La tradición norteamericana de publicar revistas en las que se recogen cuentos de escritores consagrados hace que Saroyan, muy joven aún, envíe sus relatos consiguiendo publicar uno con solo 20 años. A los 26 publica El atrevido muchacho del trapecio, un volumen de veinticinco relatos que en España vio la luz en los años 50 gracias a ese gran editor que se llamó José Janés y que también la editorial Acantilado ha rescatado como El joven audaz sobre el trapecio volante. En Estados Unidos el libro había salido en 1934, y a pesar de ser años de Depresión tuvo un gran éxito, por ser un libro cargado de fe en el ser humano.

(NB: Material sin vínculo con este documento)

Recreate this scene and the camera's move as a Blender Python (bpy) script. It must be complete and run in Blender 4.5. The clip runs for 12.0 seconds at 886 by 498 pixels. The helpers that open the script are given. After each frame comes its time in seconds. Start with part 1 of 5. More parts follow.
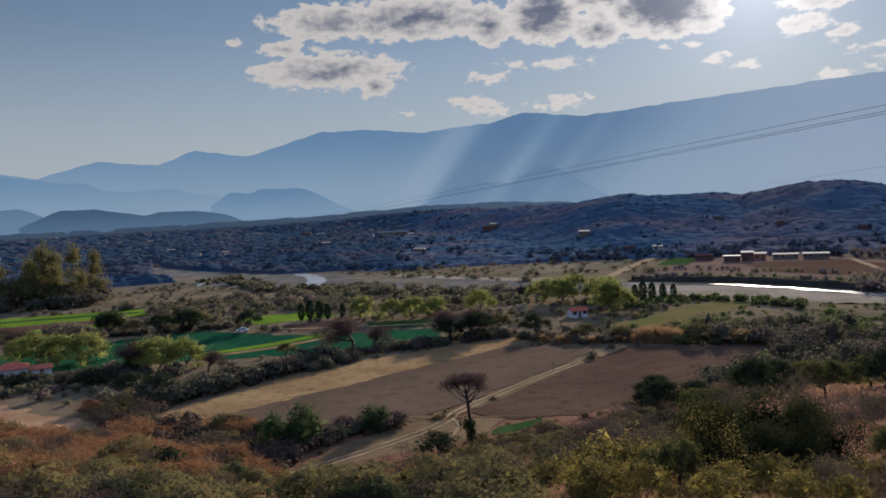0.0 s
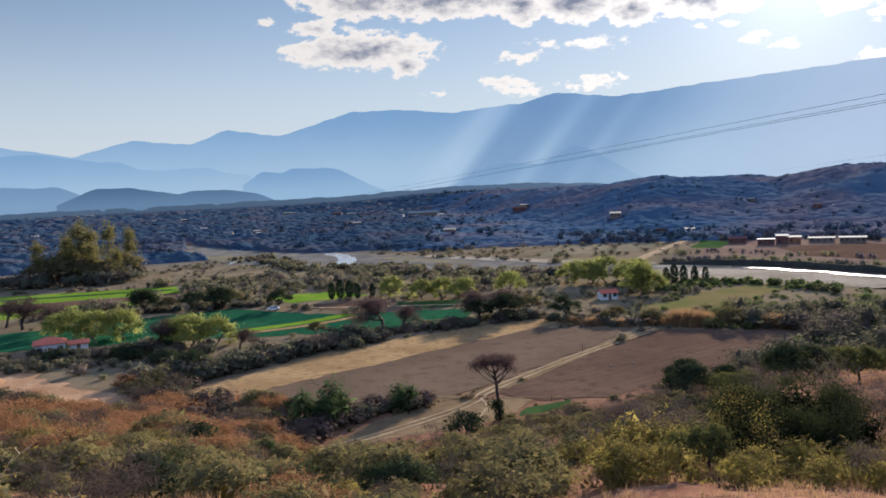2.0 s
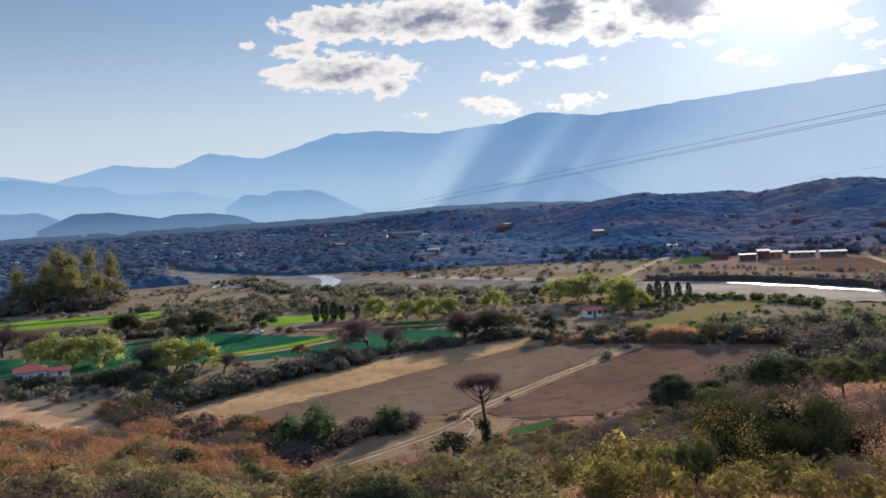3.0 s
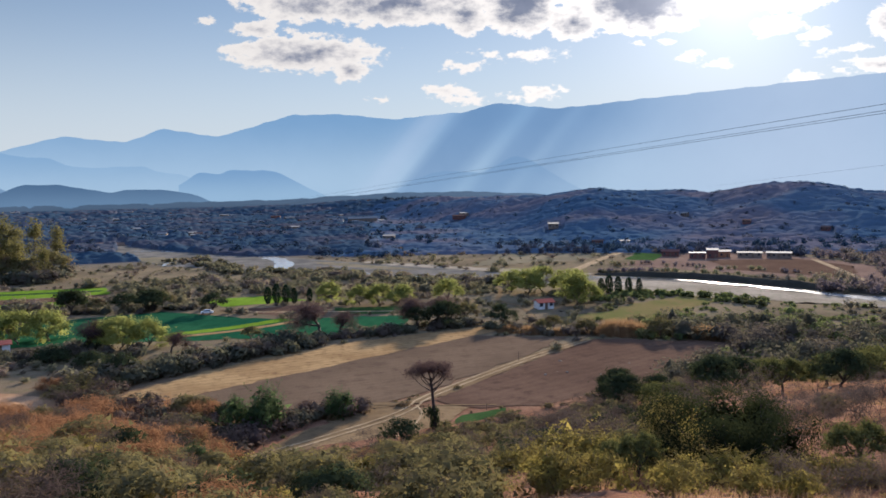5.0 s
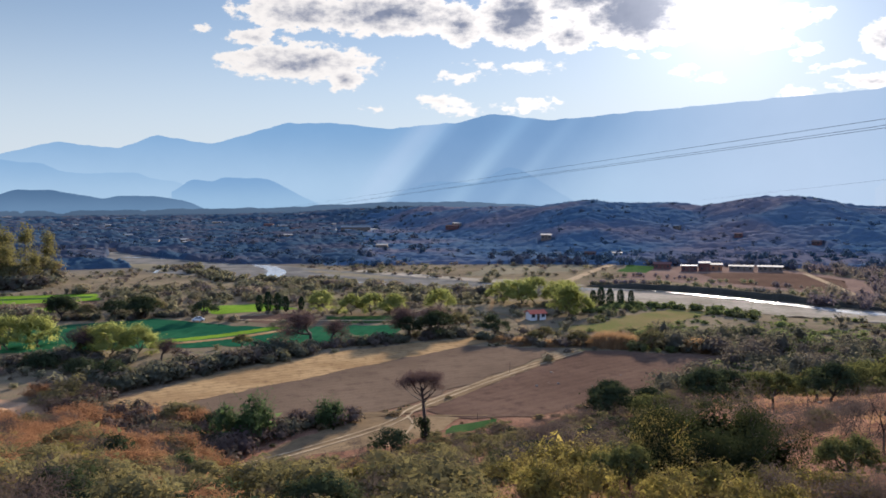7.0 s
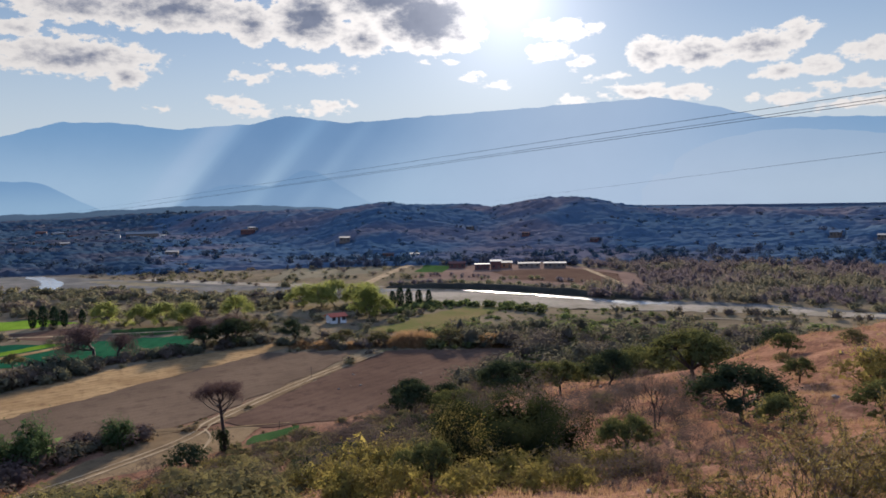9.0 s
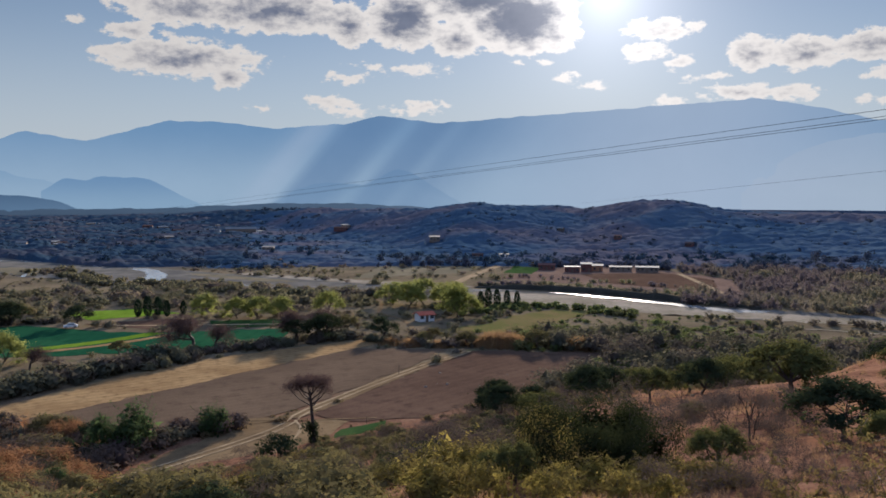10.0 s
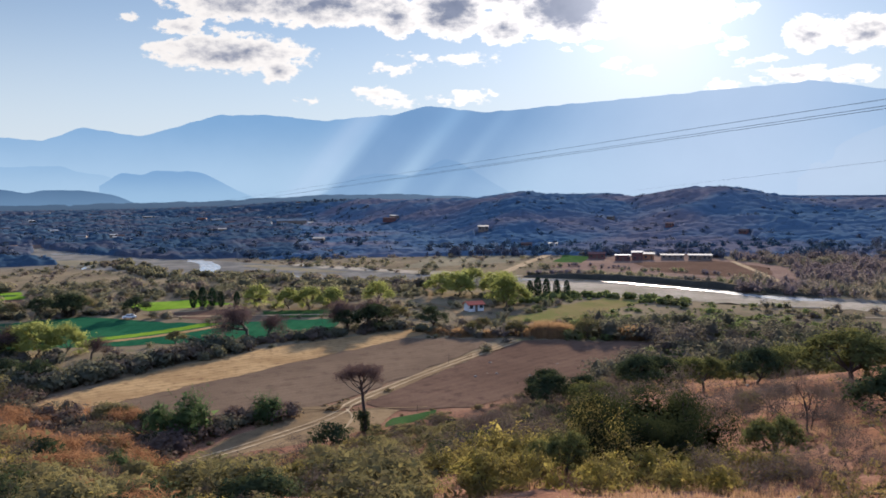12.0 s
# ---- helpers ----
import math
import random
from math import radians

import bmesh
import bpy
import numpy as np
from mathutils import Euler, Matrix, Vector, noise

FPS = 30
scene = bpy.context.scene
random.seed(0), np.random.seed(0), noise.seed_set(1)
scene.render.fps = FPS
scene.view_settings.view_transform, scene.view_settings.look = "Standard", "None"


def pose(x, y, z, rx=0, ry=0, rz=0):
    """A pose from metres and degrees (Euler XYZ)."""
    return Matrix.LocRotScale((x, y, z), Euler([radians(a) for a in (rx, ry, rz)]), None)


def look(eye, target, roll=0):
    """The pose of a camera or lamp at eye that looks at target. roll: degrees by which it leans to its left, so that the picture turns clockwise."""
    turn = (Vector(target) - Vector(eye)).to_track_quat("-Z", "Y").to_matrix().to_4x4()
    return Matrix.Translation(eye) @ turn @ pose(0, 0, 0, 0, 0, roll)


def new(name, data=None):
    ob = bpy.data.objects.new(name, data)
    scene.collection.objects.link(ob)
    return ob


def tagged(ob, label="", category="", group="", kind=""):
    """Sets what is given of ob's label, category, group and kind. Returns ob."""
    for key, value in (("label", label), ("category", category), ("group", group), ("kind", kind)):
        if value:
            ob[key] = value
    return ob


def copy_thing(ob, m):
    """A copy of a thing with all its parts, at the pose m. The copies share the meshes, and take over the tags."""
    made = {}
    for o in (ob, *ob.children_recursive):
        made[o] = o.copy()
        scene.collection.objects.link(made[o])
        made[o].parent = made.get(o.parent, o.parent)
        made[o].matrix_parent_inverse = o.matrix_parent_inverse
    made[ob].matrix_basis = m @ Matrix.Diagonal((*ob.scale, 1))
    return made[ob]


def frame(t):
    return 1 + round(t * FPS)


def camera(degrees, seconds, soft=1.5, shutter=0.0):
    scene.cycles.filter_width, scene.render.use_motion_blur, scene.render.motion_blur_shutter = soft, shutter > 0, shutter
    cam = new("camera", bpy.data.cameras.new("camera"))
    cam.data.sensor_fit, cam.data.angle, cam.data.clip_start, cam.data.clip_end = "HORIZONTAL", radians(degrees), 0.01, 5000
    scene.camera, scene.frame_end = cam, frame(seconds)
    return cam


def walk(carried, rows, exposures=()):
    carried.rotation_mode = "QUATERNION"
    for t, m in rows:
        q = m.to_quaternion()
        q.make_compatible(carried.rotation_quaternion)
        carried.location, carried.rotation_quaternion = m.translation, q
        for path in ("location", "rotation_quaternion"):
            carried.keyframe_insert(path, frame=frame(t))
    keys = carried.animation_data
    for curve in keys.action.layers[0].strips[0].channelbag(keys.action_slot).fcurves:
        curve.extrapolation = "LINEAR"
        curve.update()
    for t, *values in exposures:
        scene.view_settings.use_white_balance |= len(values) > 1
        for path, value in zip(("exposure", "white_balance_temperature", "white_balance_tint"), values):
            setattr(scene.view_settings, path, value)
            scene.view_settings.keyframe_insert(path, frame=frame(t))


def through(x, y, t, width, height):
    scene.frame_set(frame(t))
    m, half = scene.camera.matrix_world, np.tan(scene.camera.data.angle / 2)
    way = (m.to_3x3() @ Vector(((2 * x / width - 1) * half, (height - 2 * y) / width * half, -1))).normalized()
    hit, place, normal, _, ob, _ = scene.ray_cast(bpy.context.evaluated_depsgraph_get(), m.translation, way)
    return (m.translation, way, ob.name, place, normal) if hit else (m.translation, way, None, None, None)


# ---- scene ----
# ---- camera and its walk ----
cam = camera(57.88, 12.0, 1.7)
EYE = (0.0, 0.0, 37.0)
TURNS = [
    (0.0, 86.90, 3.04, -0.16), (0.5, 88.35, 3.25, 0.07), (1.0, 88.52, 2.70, 0.04), (1.5, 87.44, 2.60, 0.28),
    (2.0, 85.62, 2.68, 2.00), (2.5, 86.22, 3.82, 1.23), (3.0, 86.99, 3.48, 0.81), (3.2, 87.03, 2.93, -0.28),
    (4.8, 86.37, 1.01, -4.18), (5.0, 85.98, 1.05, -2.24), (5.5, 85.96, 1.71, 0.54), (6.0, 86.31, 2.19, 1.15),
    (6.5, 86.78, 1.41, -0.53), (8.3, 86.23, 0.88, -8.06), (8.5, 86.40, 1.59, -9.40), (9.0, 86.72, 0.95, -17.09),
    (9.5, 87.01, 0.00, -19.85), (10.0, 86.80, -0.01, -10.64), (10.5, 85.85, 0.08, -2.69), (11.0, 86.07, -0.09, -1.33),
    (11.5, 86.12, 0.08, -2.73), (12.0, 86.09, 0.73, -7.20),
]
walk(cam, [(t, pose(*EYE, rx, ry, rz)) for t, rx, ry, rz in TURNS],
     exposures=[(t, s + 1.51, 6000, 13) for t, s in ((0.0, -0.74), (0.5, -0.50), (1.0, -0.30), (1.5, -0.03), (2.0, -0.05), (2.5, 0.05), (3.0, 0.0), (5.0, -0.05), (5.5, 0.08), (6.5, 0.08), (8.5, -0.05), (9.0, -0.22),
                                           (9.5, -0.46), (10.0, -0.46), (10.5, -0.10), (11.0, 0.02), (12.0, 0.1))])

# ---- sky, clouds and sun ----
SUN_AZ, SUN_EL = 22.0, 14.5     # degrees, clockwise from +y
sun_way = Vector((math.sin(radians(SUN_AZ)) * math.cos(radians(SUN_EL)), math.cos(radians(SUN_AZ)) * math.cos(radians(SUN_EL)), math.sin(radians(SUN_EL))))
sun = new("sun", bpy.data.lights.new("sun", "SUN"))
sun.data.energy, sun.data.angle, sun.data.color = 5.0, radians(2), (1.0, 0.85, 0.66)
sun.matrix_world = look(sun_way * 100, (0, 0, 0))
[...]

Saroyan escribió también teatro, y conoció el éxito con menos de 40 años. The Time of Your Life es una obra que escribió en seis días, con la que ganó el Pulitzer de Drama —que rechazó porque, dijo, “no es más grande ni mejor que otra de mis obras”—. No hay que olvidar que sus contemporáneos de las tablas de Broadway eran tres gigantes de la dramaturgia: Eugene O’Neill, Arthur Miller y Tennesse Williams. La obra la estrenó en 1939 en The Booth Theatre de Broadway y también fue premiado por el Círculo de Críticos de Drama de Nueva York.
William Saroyan publicó La comedia humana en 1943, y ese mismo año fue llevada al cine producida por la Metro-Goldwyn-Mayer, que encargó la dirección al exitoso Clarence Brown, con un reparto entre los que están Mickey Rooney, Frank Morgan, James Craig y Robert Mitchum. La cinta ganó un Oscar y el Círculo de críticos de Nueva York la nominó a mejor película.

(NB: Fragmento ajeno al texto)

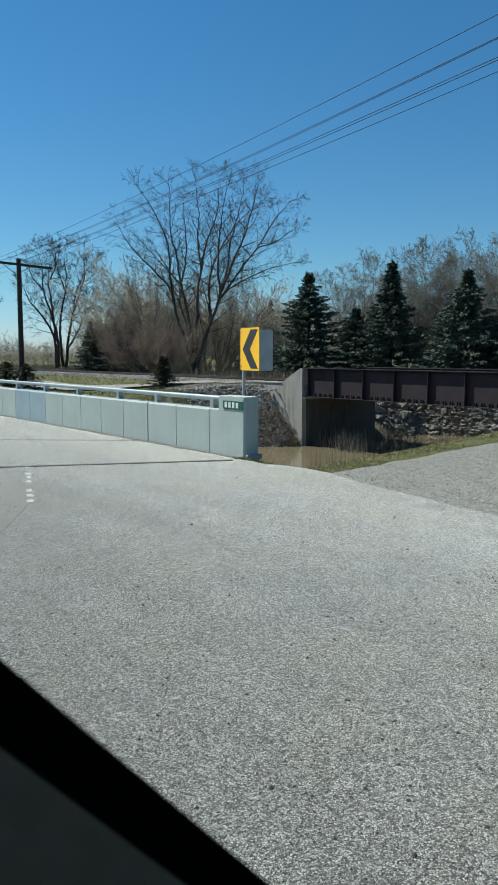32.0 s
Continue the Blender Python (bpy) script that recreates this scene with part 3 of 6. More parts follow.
riprap = thing("riprap_bank", "bank of piled broken limestone riprap with dead stems", "rocks", (0, 0, 0), kind="structure")
rocks = [lump(random.Random(50 + k), 0.75) for k in range(6)]
for me in rocks:
    me.materials.append(ROCKM)
rngr = random.Random(8)
made = 0
joined = []
while made < 300 or len(joined) < 2600:
    x, y = rngr.uniform(-37, -13), rngr.uniform(35, 54)
    dl = 0.55 * (x + 40.0) - 0.83 * (y - 40.5)
    if not (-0.4 < dl < 5.6) or (x < ABUT + 0.5 and y < 35.8):
        continue
    z = ground_height(x, y)
    s = rngr.uniform(0.16, 0.36) * (2.4 if rngr.random() < 0.12 else 1)
    if made < 300:
        part("rock", rocks[made % 6], ROCKM, riprap, at=Matrix.LocRotScale((x, y, z + s * 0.2), Euler((rngr.uniform(-0.7, 0.7), rngr.uniform(-0.7, 0.7), rngr.uniform(0, 6.3))),
             (s * rngr.uniform(0.8, 1.5), s, s * rngr.uniform(0.6, 1))))
        made += 1
    else:
        joined.append((x, y, z + 0.05))
scatter_stones("riprap_rubble", joined, (0.10, 0.30), ROCKM, "smaller broken limestone between the riprap", "stones", 6)


# ---- plants ----
def tubes(segs, sides):
    """Tapered tubes from rows of p0, p1, r0, r1, as vertices and faces."""
    segs = np.array(segs)
    p0, p1, r0, r1 = segs[:, 0:3], segs[:, 3:6], segs[:, 6:7], segs[:, 7:8]
    a = p1 - p0
    a /= np.linalg.norm(a, axis=1, keepdims=True) + 1e-9
    ref = np.where(np.abs(a[:, 2:3]) < 0.9, np.array([[0, 0, 1.0]]), np.array([[1.0, 0, 0]]))
    u = np.cross(a, ref)
    u /= np.linalg.norm(u, axis=1, keepdims=True)
    w = np.cross(a, u)
    n = len(segs)
    vs = np.zeros((n, 2 * sides, 3))
    for i in range(sides):
        c, s = math.cos(i * 2 * math.pi / sides), math.sin(i * 2 * math.pi / sides)
        vs[:, i] = p0 + (u * c + w * s) * r0
        vs[:, sides + i] = p1 + (u * c + w * s) * r1
    one = np.array([(i, (i + 1) % sides, sides + (i + 1) % sides, sides + i) for i in range(sides)])
    fs = (one[None] + (np.arange(n) * 2 * sides)[:, None, None]).reshape(-1, 4)
    return vs.reshape(-1, 3), fs


def tube_mesh(name, segs, material, thick=0.03):
    segs = np.array(segs)
    big = segs[segs[:, 6] >= thick]
    small = segs[segs[:, 6] < thick]
    vs, fs, n = [], [], 0
    for group, sides in ((big, 6), (small, 3)):
        if len(group):
            v, q = tubes(group, sides)
            vs.append(v)
            fs.append(q + n)
            n += len(v)
    me = raw_mesh(name, np.concatenate(vs).tolist(), np.concatenate(fs).tolist(), True)
    me.materials.append(material)
    return me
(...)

Homero Macauley, el adolescente mensajero de telégrafos de Ithaca (el Fresno natal de Saroyan), conoce, en ese pequeño pueblo californiano, lo ancho y ajeno que es el mundo fuera de sus contornos geográficos. Su universidad es la vida cotidiana y junto a su hermano pequeño, Ulises, va conociendo lo mejor y lo peor de esa vida que suele traer en sus telegramas la desgracia a las familias que lloran la muerte de sus hijos a causa de la guerra. Pero William Saroyan no se deja vencer por el desánimo y arma una novela existencial y brillante en la que queda en el recuerdo el buen humor y la alegría de vivir, la candidez y la vitalidad contra lo absurdo de la guerra.

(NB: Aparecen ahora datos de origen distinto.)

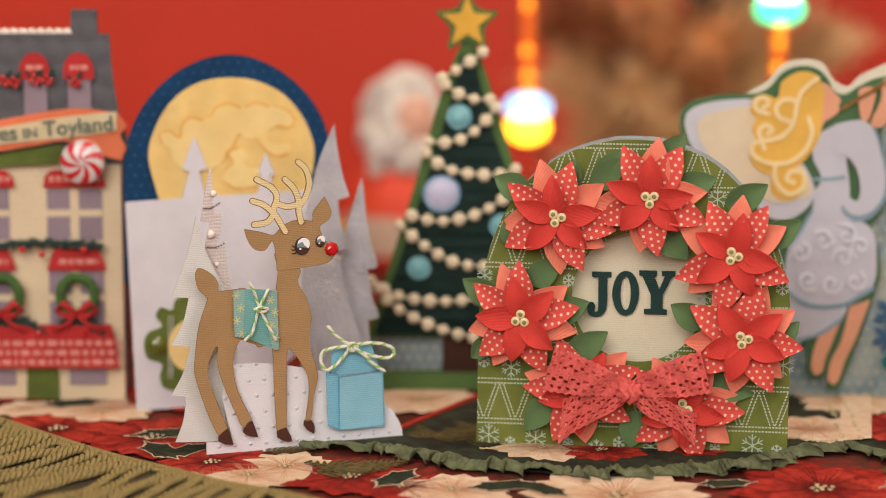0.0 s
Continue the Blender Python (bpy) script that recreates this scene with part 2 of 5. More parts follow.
olive_cord = plain("olive_cord", (0.31, 0.235, 0.088), 0.8, vary=0.2, scale=1.2, relief=0.0002, spec=0.3)
dark_wood = plain("dark_table_wood", (0.10, 0.05, 0.025), 0.4, vary=0.3, scale=0.02)

table = thing("table", "wooden table under a red floral tablecloth", "table", pose(0, 0.95, 0))
part("tabletop", box(-0.95, 0.95, -0.5, 0.44, -0.030, -0.0025, 0.002), dark_wood, table)
for x in (-0.88, 0.88):
    for y in (-0.43, 0.37):
        part("leg", box(x - 0.03, x + 0.03, y - 0.03, y + 0.03, -0.75, -0.03, 0.003), dark_wood, table)
cloth = bmesh.new()
bmesh.ops.create_grid(cloth, x_segments=60, y_segments=40, size=0.5)
cloth.transform(Matrix.Diagonal((1.94, 0.97, 1, 1)))
for v in cloth.verts:
    v.co.z = -0.0012 + 0.0011 * noise.noise(Vector((v.co.x * 14, v.co.y * 14, 0)))
bmesh.ops.solidify(cloth, geom=cloth.faces[:], thickness=0.0008)
tablecloth = tagged(part("tablecloth", cloth, cloth_red, None), "dark red cotton tablecloth printed with poinsettias and holly", "tablecloth")
tablecloth.matrix_basis = pose(0, 0.925, 0)


def flat_petal(bm, cx, cy, a, length, width, z, tip=0.6):
    """A pointed petal lying on the cloth, in mm."""
    n, pts = 8, []
    for i in range(n + 1):
        s = i / n
        pts.append((length * s, width / 2 * math.sin(math.pi * s**tip) ** 0.9))
    loop = pts + [(x, -y) for x, y in pts[-2:0:-1]]
    c, s = math.cos(a), math.sin(a)
    vs = [bm.verts.new(((cx + x * c - y * s) * MM, (cy + x * s + y * c) * MM, z * MM)) for x, y in loop]
    bm.faces.new(vs)


PRINT = random.Random(5)
PRINTED, BREADTH = [], random.Random(9)
DROP = pose(0, -0.925, 0)


def printed_flower(x, y, r, petal, under, z=0.25):
    """A printed poinsettia: two rings of petals and a gold middle."""
    a0 = PRINT.uniform(0, 6.28)
    z += 0.0009 * len(PRINTED)
    PRINTED.append(z)
    low, top, mid, rim = bmesh.new(), bmesh.new(), bmesh.new(), bmesh.new()
    for k in range(7):
        a = a0 + k * 0.8976 + PRINT.uniform(-0.12, 0.12)
        long = r * PRINT.uniform(0.85, 1.12)
        flat_petal(low, x, y, a + 0.45, long, r * BREADTH.uniform(0.58, 0.74), z + 0.007 * k, 0.8)
        flat_petal(rim, x, y, a, r * 0.86, r * 0.60, z + 0.065 + 0.014 * k, 0.8)
        flat_petal(top, x, y, a, r * 0.835, r * 0.545, z + 0.071 + 0.014 * k, 0.8)
    veins = bmesh.new()
    for k in range(7):
        a = a0 + k * 0.8976
        for da, q in ((0.0, 0.80), (-0.13, 0.62), (0.13, 0.62), (-0.26, 0.45), (0.26, 0.45), (0.45, 0.95), (0.38, 0.85), (0.52, 0.85)):
            flat_petal(veins, x, y, a + da, r * q, r * 0.018, z + 0.185)
    for k in range(9):
        a = k * 2.4
        add(mid, ball(((x + math.sqrt(k) * r * 0.045 * math.cos(a)) * MM, (y + math.sqrt(k) * r * 0.045 * math.sin(a)) * MM, (z + 0.45) * MM), r * 0.028 * MM, (1, 1, 0.3), 8, 5))
    ob = part("printed_flower", top, petal, tablecloth, "printed poinsettia")
    ob.matrix_basis = DROP
    part("outer_petals", low, under, ob)
    part("petal_outline", rim, under if petal is print_cream else print_deep, ob)
    part("flower_middle", mid, gold_thread, ob)
    part("vein_print", veins, print_blush if petal is print_cream else print_wine, ob)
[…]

En La comedia humana William Saroyan escribió esta delicada dedicatoria a su madre:
«Esta novela está dedicada a Takoohi Saroyan. He pasado los últimos tiempos escribiendo una novela especial para ti, porque he querido que fuese una buena novela, la mejor que yo haya podido escribir nunca, y al final, aunque un poco apremiado por el tiempo, lo he logrado. Hubiera podido esperar más, pero como no hay nada escrito sobre el futuro ni sobre qué labor o afición sobrevivirá a cualquier otra, me he apresurado y he probado suerte. Pronto, espero, alguien admirable traducirá esta novela al armenio, de manera que pueda imprimirse en los caracteres que tú conoces. Traducida, es posible que la novela se lea mejor que en inglés y, como has hecho otras veces, quizá quieras leerme algún trozo de ella, a pesar de que primero la haya escrito yo. Si esto sucede, te prometo escuchar atentamente y maravillarme de la belleza de nuestra lengua, tan poco conocida y aún menos apreciada por alguien que no seas tú. Ya que no puedes gozar del inglés tan bien como lees y gozas del armenio, y ya que yo no puedo leer ni escribir el armenio, ni bien ni mal, hemos de confiar únicamente en un buen traductor. De todas maneras esta novela es para ti. Espero que te guste. La he escrito en la forma más sencilla posible, con esa combinación de seriedad y de alegría que es característica en ti y en nuestra familia. La novela no es bastante buena, lo sé; pero, ¿qué importa? Seguramente a ti te lo parecerá, ya que tu hijo la escribió con esta intención”. W. S.